Al-Anbiya presents a sweeping procession of prophets — from Abraham to Ishmael to Isaac to Jacob to Lot to Moses to Aaron to Elijah to Jonah to Zechariah and Mary — as a unified testimony to a single divine mercy that has operated continuously across human history. The surah culminates with the vision of the righteous inheriting the earth, a world returned to its original condition of harmony and divine presence.

Divine Principle Reflection

The panoramic sweep of Al-Anbiya — prophet after prophet arising from the same divine mercy, each standing within the same essential drama of divine call and human response — gives concrete texture to what Divine Principle calls the "parallel periods" of providential history. Rev. Moon demonstrated, through careful analysis of the biblical timeline, that history does not simply move forward in a straight line but spirals upward in repeating patterns at progressively higher levels, as God seeks to re-establish conditions that were previously lost through human failure.
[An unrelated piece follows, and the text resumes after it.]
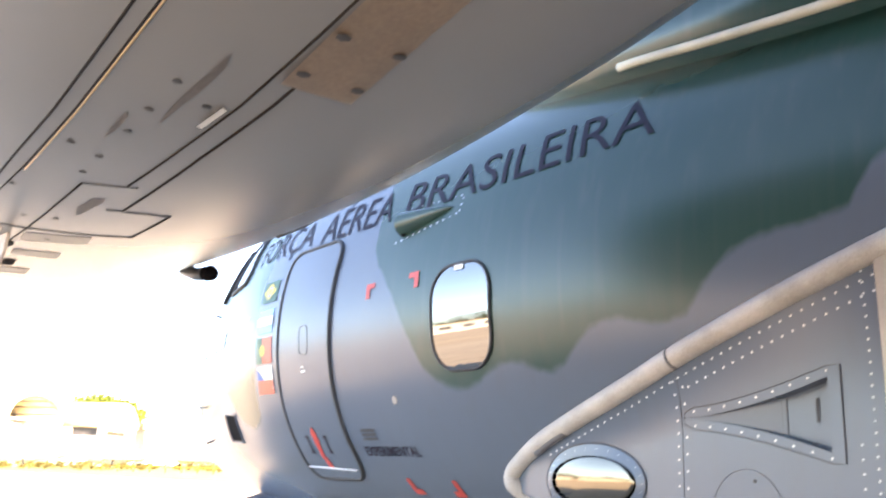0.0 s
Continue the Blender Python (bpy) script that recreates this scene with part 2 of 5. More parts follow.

Understanding these patterns allows those who study them to recognize where they stand in God's plan and what is being asked of them in their own generation.

The surah's closing promise that the righteous will inherit the earth reflects what Divine Principle calls the Kingdom of Heaven on Earth — the original ideal of creation finally realized in the visible world. This is not merely a spiritual consolation for those who suffer unjustly; it is a precise description of God's concrete historical goal. True Father's entire mission was oriented toward this ultimate purpose: the establishment of a world in which God's love, life, and lineage flow freely through every institution of human civilization — family, education, culture, economics, and governance — creating an environment in which every person can grow to their full God-given potential.

22
Al-Hajj — The Pilgrimage

Al-Hajj opens with a terrifying vision of the Day of Judgment and then pivots to the Hajj pilgrimage as a present foretaste of the universal gathering before God. The permission to fight in self-defense is granted within this surah alongside an affirmation that God will always defend those who act for His cause — and the surah closes with the call to hold fast to God's rope and perform the prayer and charity that are the visible signs of submission.

Divine Principle Reflection

The Hajj pilgrimage, in its gathering of millions of people from every race and nation — all dressed alike, all moving in the same direction, all proclaiming the same words — is one of the most powerful physical enactments in human history of the Divine Principle vision of the unified human family under God. True Father was deeply moved by the Hajj as an image of what the world is meant to become: a community in which all distinctions of wealth, nation, and status dissolve before the recognition of a common parentage in God. He often said that the Blessing ceremonies he officiated served the same purpose — creating a moment in which people from every background on earth stood equally before Heaven as its beloved children.

Al-Hajj's vision of the Day of Judgment — in which every soul will be confronted with the precise truth of what it did with the life it was given — resonates with Divine Principle's account of the spiritual world as a place of perfect transparency. Rev. Moon taught that nothing done in the physical world is ever truly hidden, because the spiritual self registers every action, word, and motivation as the foundation of one's eternal character. This understanding was not meant to generate fear but urgency — a recognition that the time given in the physical world is precious beyond measure, because it is the only opportunity to establish, through embodied action, the love that will define one's existence forever.